From an energy and market perspective, the incremental Hormuz attack reinforces a growing war‑risk premium. Each new incident hardens underwriters’ views and can quickly translate into higher insurance rates, time-charter equivalents, and potential rerouting via longer, more expensive paths. In combination with Ukraine’s deep drone strikes on Russian refineries and claimed hits on shadow fleet tankers, the risk calculus for both sanctioned and mainstream crude flows is darkening.
The CAATSA reversal will pull markets in the opposite direction: Turkish defense equities and the lira may see immediate speculative inflows on expectations of U.S. kit, co‑production, and technology transfer. U.S. primes in the F‑35 and missile-defense ecosystems stand to gain order-book optionality, while Russia-related defense names could face pressure as one of Moscow’s key wedge victories inside NATO is rolled back.
Over Syria, the attack in Damascus raises the discount rate on any prospective reconstruction or infrastructure plays. Even modest normalization — reopening French‑linked schools, returning seized assets — depends on basic capital security, which these explosions call into question.
Over the next 24–48 hours, watch for: (1) any confirmed attribution or retaliatory language around the Hormuz strike from Washington, Tehran, Riyadh, or London; (2) concrete steps from the U.S. bureaucracy to implement Trump’s CAATSA rollback and any NATO or Congressional pushback; (3) follow‑on attacks or claims of responsibility in Damascus that could either internationalize blame or expose intra‑Syrian rivalries; and (4) early market signals in tanker rates, Brent spreads, Turkish sovereign and corporate spreads, and defense sector equities as desks re‑price shipping risk and a potential NATO–Turkey reset.
MARKET IMPACT ASSESSMENT: Hormuz tanker strike supports an oil risk premium and higher war‑risk insurance for Gulf routes; repeated attacks may shift crude flows via alternative routes and lift tanker rates.
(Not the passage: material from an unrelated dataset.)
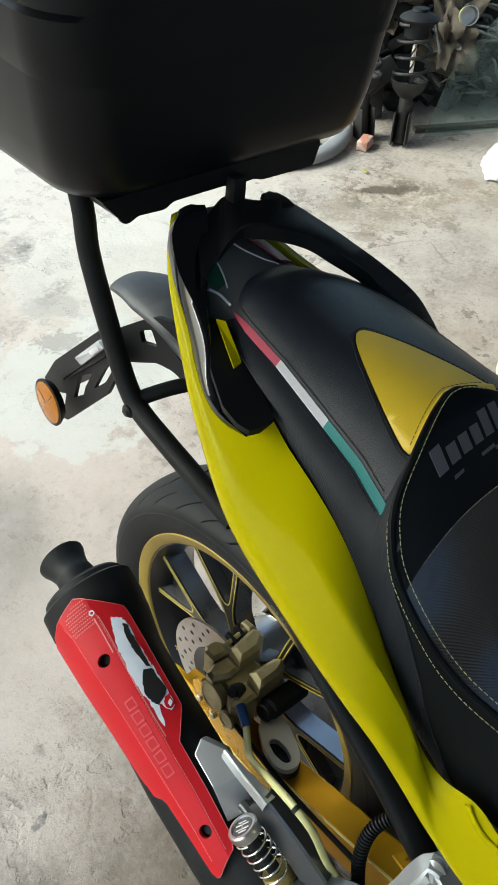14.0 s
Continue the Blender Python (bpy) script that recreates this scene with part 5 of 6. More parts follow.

Lifting CAATSA sanctions on Turkey re-prices Turkish defense/aerospace names, supports TRY assets, and potentially benefits U.S. defense exporters (F‑35 ecosystem) while complicating Russian defense exporters. Macron’s Damascus visit and new Syria-France track could open reconstruction, energy, and infrastructure angles if it holds, but the bomb attack raises near-term security and risk premiums for any Syria exposure.